A Amazônia também pode ser parte da solução do problema. Essas mesmas comunidades no rio Juruá relataram que agora, no ano de 2022, ao perceberem que uma nova cheia recorde estava a caminho, começaram a coletar os frutos antes da época usual, o que, embora não ideal, lhes garantiria uma renda maior do que aquela obtida em 2021. Isso é apenas um pequeno exemplo a respeito daquilo com que a própria população da região tem muito a contribuir em termos de alternativas de adaptação às mudanças climáticas em curso. Em uma perspectiva mais ampla, a Amazônia é onde podemos provar de maneira inequívoca que é possível haver uma agricultura de ponta aliada a um aproveitamento racional dos recursos com preservação ambiental. É na Amazônia também que se prevê, em âmbito global, a criação das maiores áreas de replantio/restauração de florestas como um meio para se retirar CO2 da atmosfera. A Amazônia pode ainda mostrar ao mundo que é possível ter uma economia pujante, de alto valor agregado, que gire em torno dos ativos da riquíssima biodiversidade da região tropical, com a floresta em pé.

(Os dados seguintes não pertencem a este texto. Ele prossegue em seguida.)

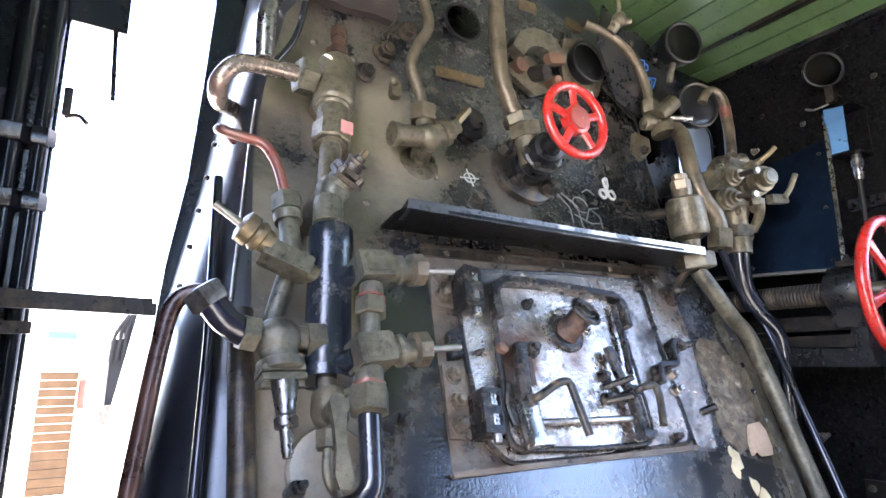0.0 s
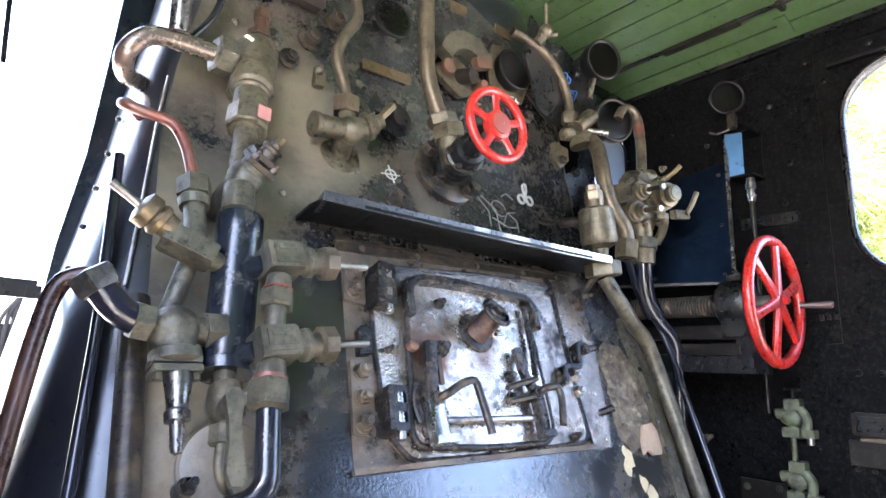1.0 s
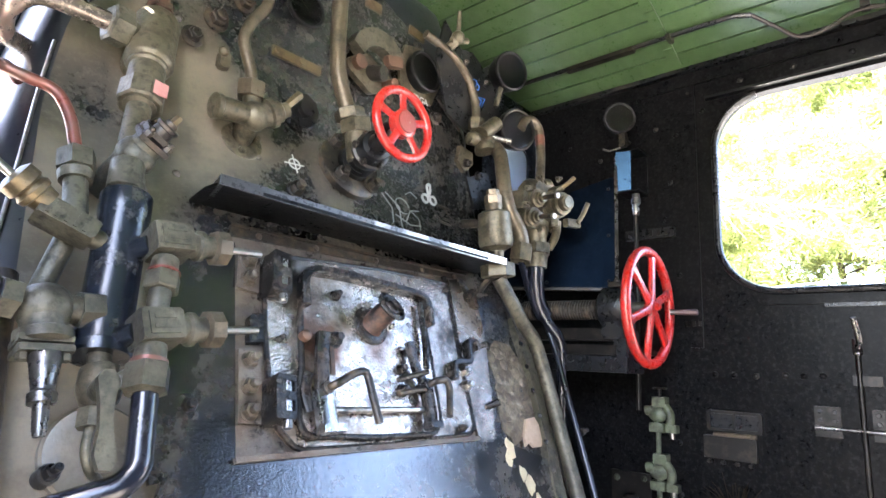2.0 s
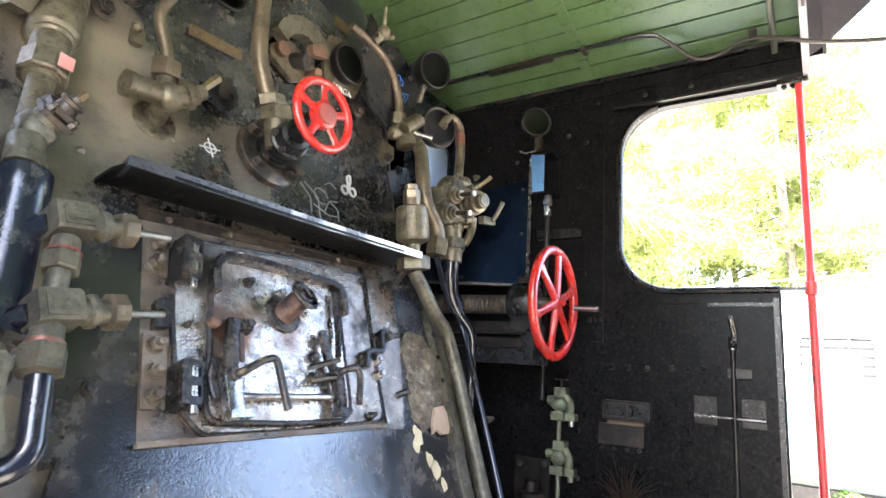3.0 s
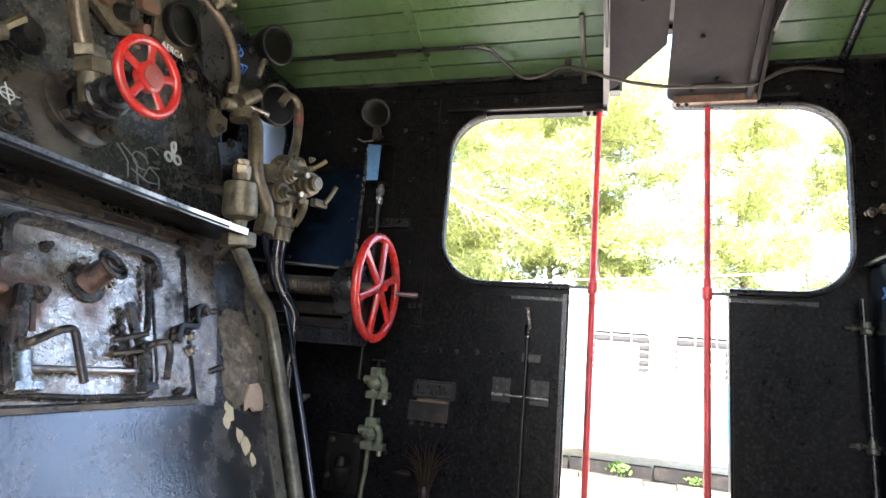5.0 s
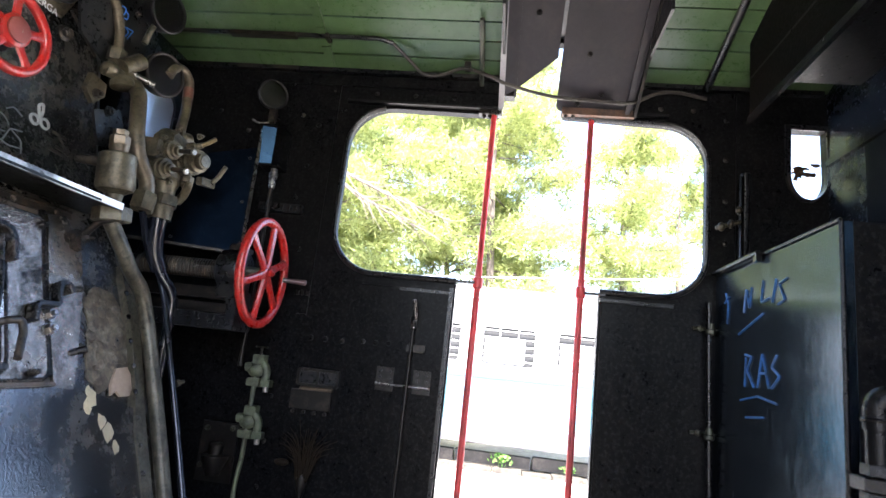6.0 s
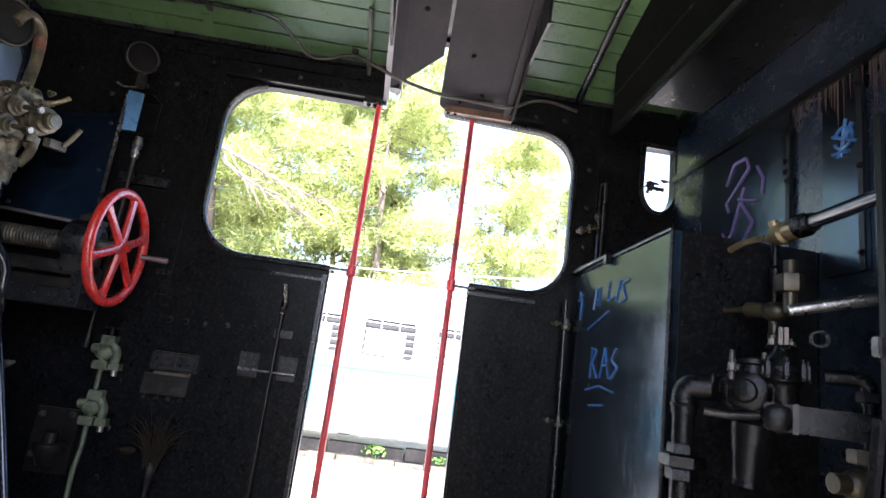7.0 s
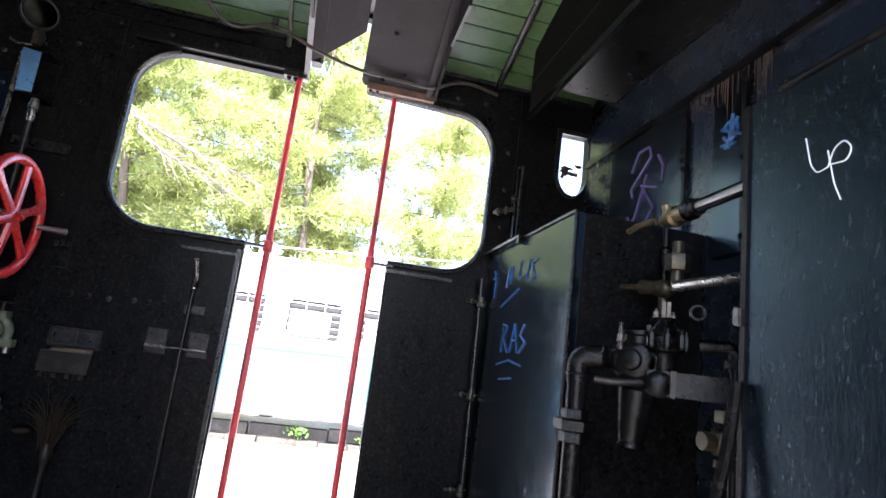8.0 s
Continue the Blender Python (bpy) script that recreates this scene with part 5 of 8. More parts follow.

Quando o assunto é Amazônia, temos que olhar para frente, pensar grande, inovar. A revisitação de modelos de desenvolvimento de 40 anos atrás, baseados no desmatamento e em pastagens subutilizadas, apequena nossa inteligência e apequena a importância da Amazônia para a humanidade. Não é porque os países “desenvolvidos” cortaram suas florestas (muitas delas agora em processo de restauração) que nós temos que seguir o mesmo caminho, quando eles mesmos reconhecem esse erro do passado. Não foi isso que trouxe riqueza para eles. E nem para nós.
Por fim, creio também que muito se fala em Amazônia por conta de ela ser uma grande promessa sobre o que muitos de nós esperamos vir a ser como humanidade e sobre nossa relação com o meio ambiente, com respeito e participação ativa dos povos tradicionais. Isso demanda não somente transformações econômicas, mas também culturais. As devidas mudanças econômicas já estão despontando, de maneira tímida ainda, mas estão. Já as mudanças culturais, aquelas que versam sobre a nossa relação íntima e particular com a floresta, essas precisam de mais tempo e esforço ativo de setores da sociedade para ocorrerem.

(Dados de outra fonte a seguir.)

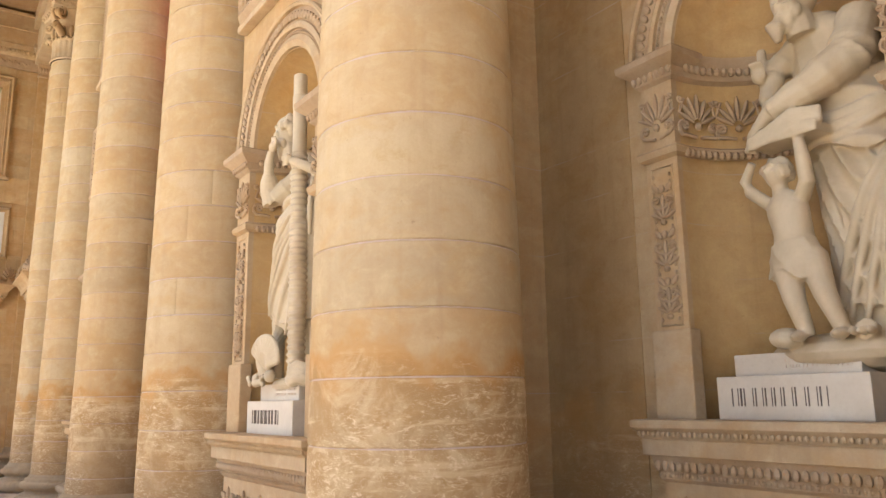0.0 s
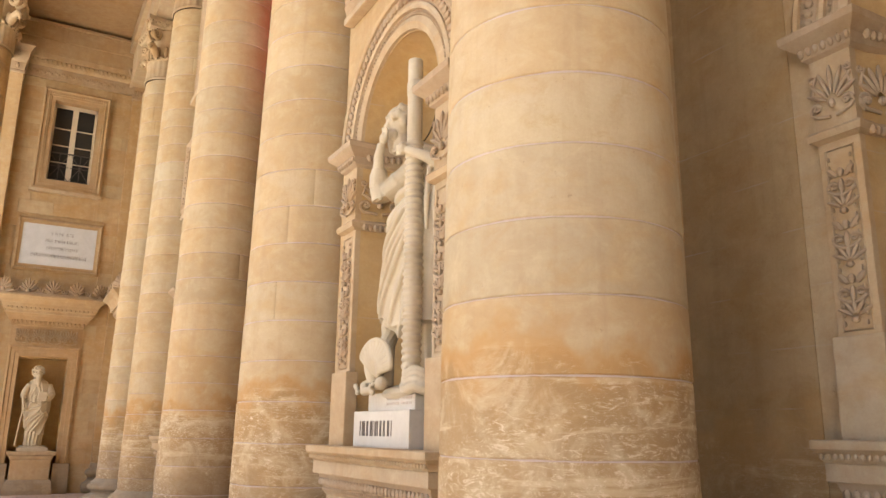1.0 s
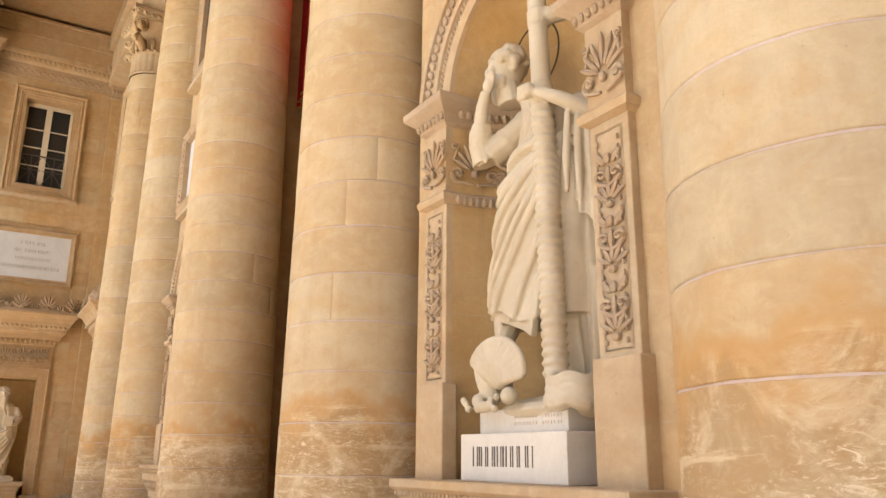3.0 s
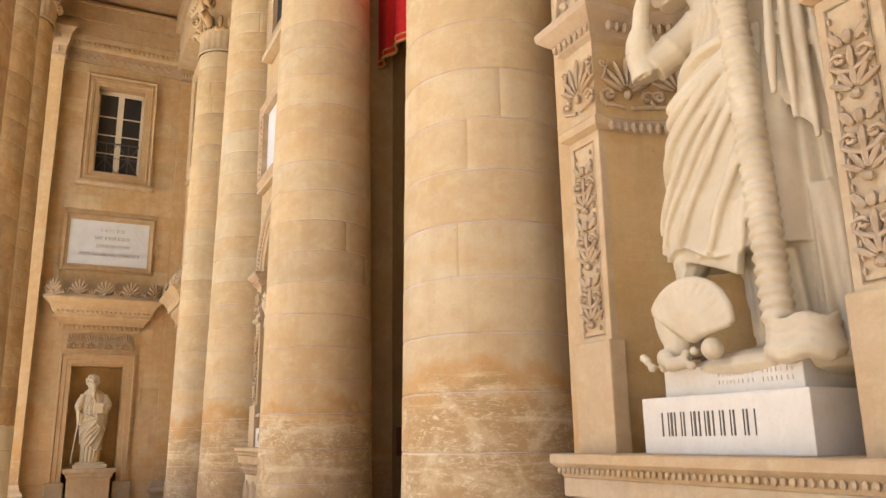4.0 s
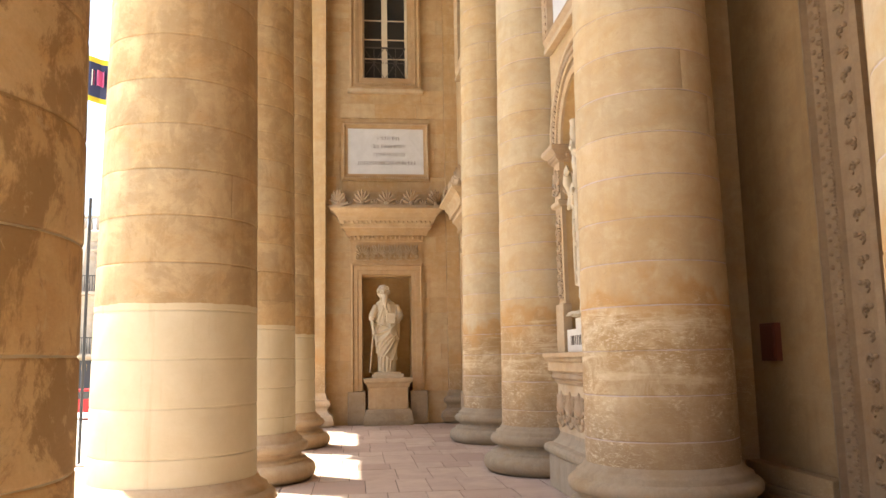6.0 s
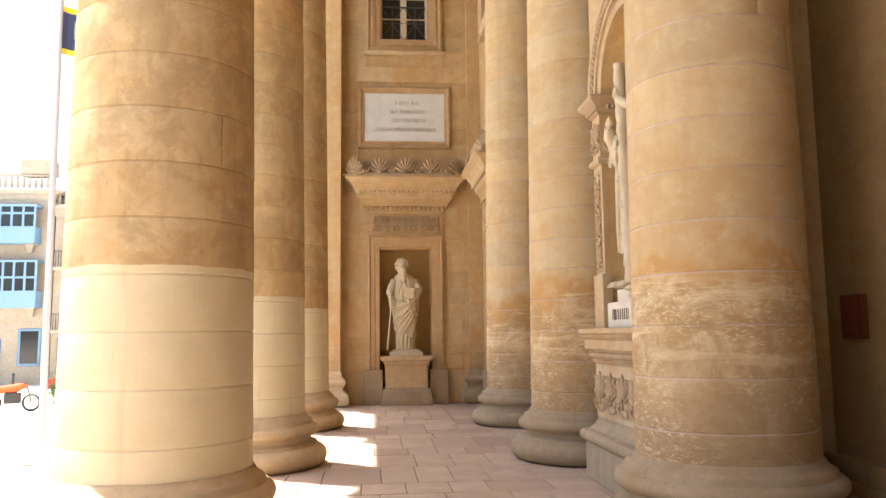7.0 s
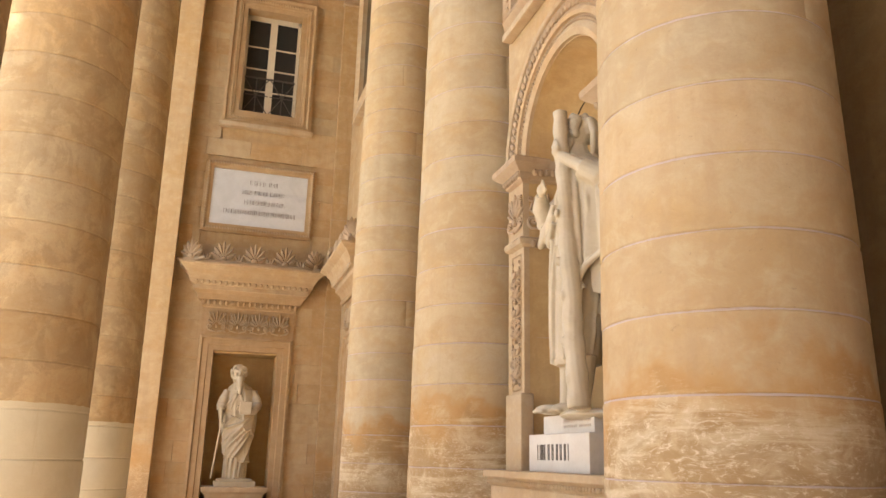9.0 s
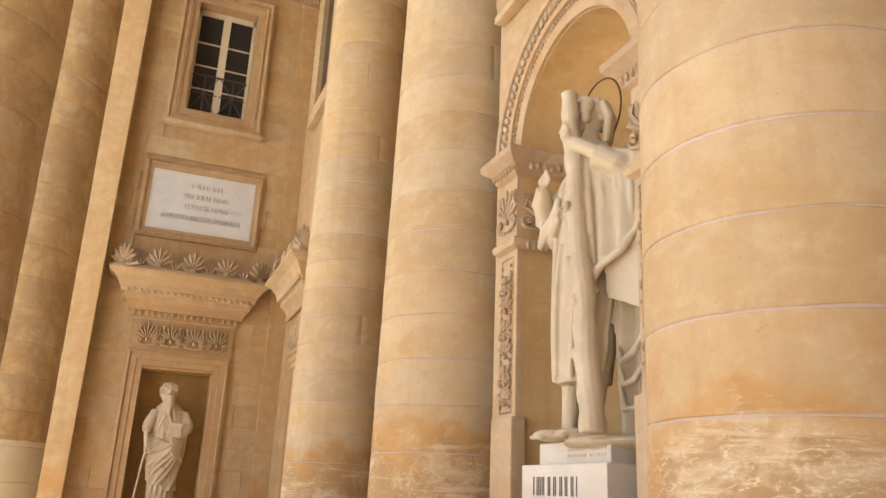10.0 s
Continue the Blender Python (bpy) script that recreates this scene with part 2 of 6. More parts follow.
def lathe(profile, segs=48, cap=True):
    bm = bmesh.new()
    rings = [[bm.verts.new((r * math.cos(2 * math.pi * i / segs), r * math.sin(2 * math.pi * i / segs), z)) for i in range(segs)] for r, z in profile]
    for a, b in zip(rings, rings[1:]):
        for i in range(segs):
            bm.faces.new((a[i], a[(i + 1) % segs], b[(i + 1) % segs], b[i]))
    if cap:
        bm.faces.new(rings[0][::-1])
        bm.faces.new(rings[-1])
    return bm


def tube(bm, pts, radii, sides=8):
    """A tube along points, closed at its ends."""
    pts = [Vector(p) for p in pts]
    if isinstance(radii, (int, float)):
        radii = [radii] * len(pts)
    rings = []
    up = Vector((0.13, 0.21, 0.97))
    for i, p in enumerate(pts):
        way = (pts[min(i + 1, len(pts) - 1)] - pts[max(i - 1, 0)]).normalized()
        a = way.cross(up)
        if a.length < 0.05:
            a = way.cross(Vector((1, 0, 0)))
        a.normalize()
        b = way.cross(a)
        rings.append([bm.verts.new(p + radii[i] * (math.cos(t) * a + math.sin(t) * b)) for t in (2 * math.pi * k / sides for k in range(sides))])
    for p, q in zip(rings, rings[1:]):
        for k in range(sides):
            bm.faces.new((p[k], p[(k + 1) % sides], q[(k + 1) % sides], q[k]))
    bm.faces.new(rings[0][::-1])
    bm.faces.new(rings[-1])
    return bm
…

Um pequeno exemplo sobre essa necessária aproximação cultural com as nossas florestas está no conceito de forest bathing, ou banho de floresta. Trata-se de uma prática oriunda da medicina japonesa, que defende os benefícios para a saúde observados ao se passar tempo de qualidade dentro de uma floresta (p.ex., sem celular). No livro Forest Bathing (Penguin Life, 2018), Qing Li diz que o Japão é o país-floresta e que, por isso, o povo japonês é o povo-floresta. Está na hora de tomarmos para nós esse título, lembrando que nós temos, só na Amazônia, uma área de floresta 20 vezes maior que a do Japão. É hora de darmos o devido valor para esse que é certamente o maior tesouro biológico do mundo.
(*) David M. Lapola é pesquisador efetivo do Cepagri/Unicamp e professor dos programas de pós-graduação em Ambiente & Sociedade (IFCH/Nepam) e Ecologia (Instituto de Biologia). É coordenador do programa de pesquisas AmazonFACE – Experimento de enriquecimento por CO2 ao ar-livre na floresta Amazônica, autor contribuinte do sexto relatório do Painel Intergovernamental sobre Mudanças Climáticas (IPCC) e autor principal do primeiro relatório do Painel Científico para a Amazônia (SPA).